Is the Obama administration serious about beginning to clamp limits on at least some of these subsidies? The administration isn't commenting on anything beyond what was proposed in its first budget submitted on Feb. 26, but housing and banking trade groups are worried that the initial proposal to cut back on the ability of upper-income families to write off mortgage interest and other expenses is just the opening move in a longer-range effort to reform the federal tax code.

They also argue that since tax subsidies are now embedded in home prices in most segments of the market -- not just the upper end -- removing them even partially would cause housing values to drop across the spectrum.
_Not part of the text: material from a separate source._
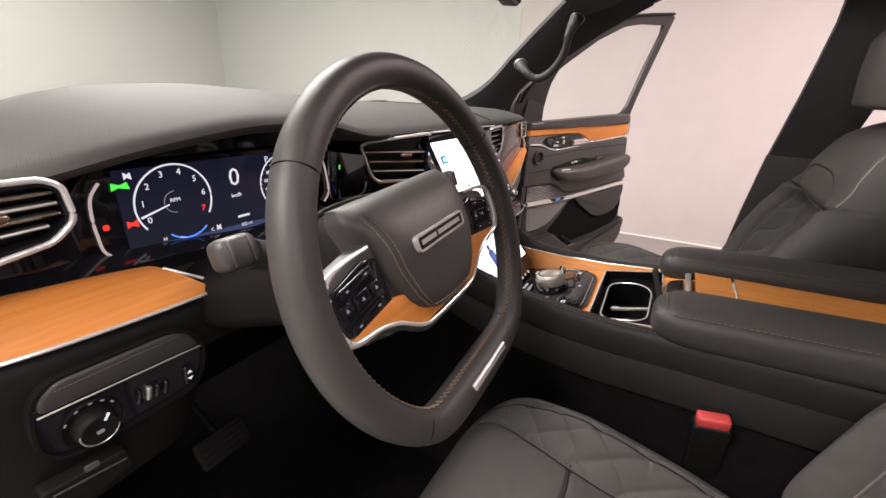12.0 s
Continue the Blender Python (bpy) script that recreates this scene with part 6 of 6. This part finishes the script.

What should homeowners make of all this? Is there a real possibility that Congress would take away tax breaks that millions of people have come to consider an essential part of the home buying equation? Here's a quick overview of the issue:

What did the Obama budget propose specifically on mortgage interest and property tax deductions? Starting in 2011, homeowning households with adjusted gross incomes of $250,000 and above could only take write-offs at a 28 percent marginal tax bracket rate. To illustrate, say you're in the 35 percent bracket and have $20,000 of mortgage interest, property tax and charitable deductions, all of which are targeted in the Obama proposal. This year you'd be able to write off 35 percent of the $20,000 -- $7,000. If you were capped at a 28 percent rate, you could only write off $5,600. Your tax bill would go up by $1,400.

Why cut these deductions? Very simply -- to raise tax revenues so the government can spend the money elsewhere, such as for health care. Mortgage interest and property tax write-offs cost the Treasury massive amounts annually. In a report last October, the bipartisan congressional Joint Committee on Taxation estimated that in 2009, the mortgage interest deduction alone would cost the government $89.4 billion in uncollected taxes. Between 2008 and 2012, according to the committee, the interest write-off in its current form will cost the Treasury $443.6 billion. Property tax deductions will cost another $112 billion over the same period.